§ DATASET EXCERPT
>>>

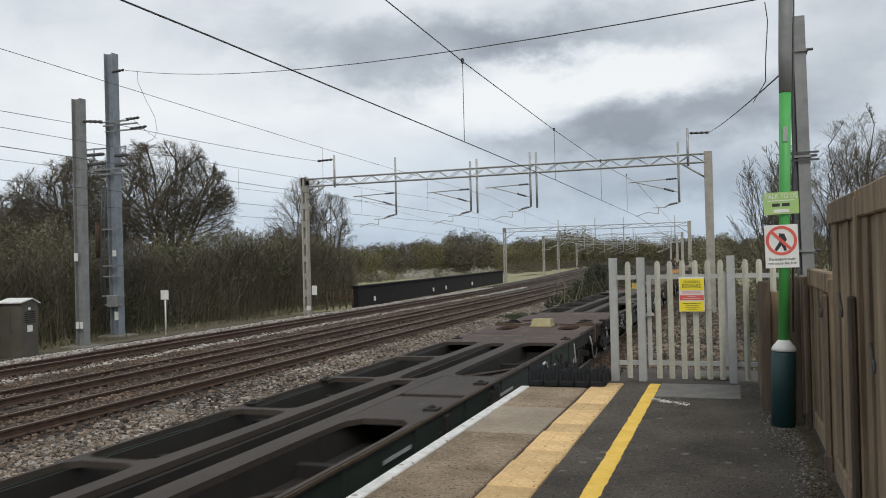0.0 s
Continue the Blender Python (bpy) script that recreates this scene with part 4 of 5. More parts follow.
def tree_kind(seed, h, radius, label, shoots, trunk, fork, fine, upright=0.5, angle=0.62):
    """A bare tree: limbs fan out of a fork and split into ever finer twigs that end on a rounded crown."""
    rng = np.random.default_rng(seed)
    tv, tf, cv, cf = [], [], [], []
    up = np.array([0, 0, 1.0])
    heart, reach = np.array([0, 0, h * (fork + 1.0) * 0.5]), np.array([radius, radius, h * (1.0 - fork) * 0.5])
    stem = limb(rng, tv, tf, np.zeros(3), up, h * fork, trunk, trunk * 0.75, up, 0.06, 3, 7)

    def split(p, d, length, r, level):
        for _ in range(4):
            tip = (p + d * length - heart) / reach
            lump = 1.0 + 0.13 * noise.noise((float(tip[0]) * 2.1 + seed, float(tip[1]) * 2.1, float(tip[2]) * 2.1))
            if np.linalg.norm(tip) > lump:
                length *= 0.80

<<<

Retype everything in the material word for word, minus pictures.

§ EXERCISE SOLUTION
0.0 s
Continue the Blender Python (bpy) script that recreates this scene with part 4 of 5. More parts follow.
def tree_kind(seed, h, radius, label, shoots, trunk, fork, fine, upright=0.5, angle=0.62):
    """A bare tree: limbs fan out of a fork and split into ever finer twigs that end on a rounded crown."""
    rng = np.random.default_rng(seed)
    tv, tf, cv, cf = [], [], [], []
    up = np.array([0, 0, 1.0])
    heart, reach = np.array([0, 0, h * (fork + 1.0) * 0.5]), np.array([radius, radius, h * (1.0 - fork) * 0.5])
    stem = limb(rng, tv, tf, np.zeros(3), up, h * fork, trunk, trunk * 0.75, up, 0.06, 3, 7)

    def split(p, d, length, r, level):
        for _ in range(4):
            tip = (p + d * length - heart) / reach
            lump = 1.0 + 0.13 * noise.noise((float(tip[0]) * 2.1 + seed, float(tip[1]) * 2.1, float(tip[2]) * 2.1))
            if np.linalg.norm(tip) > lump:
                length *= 0.80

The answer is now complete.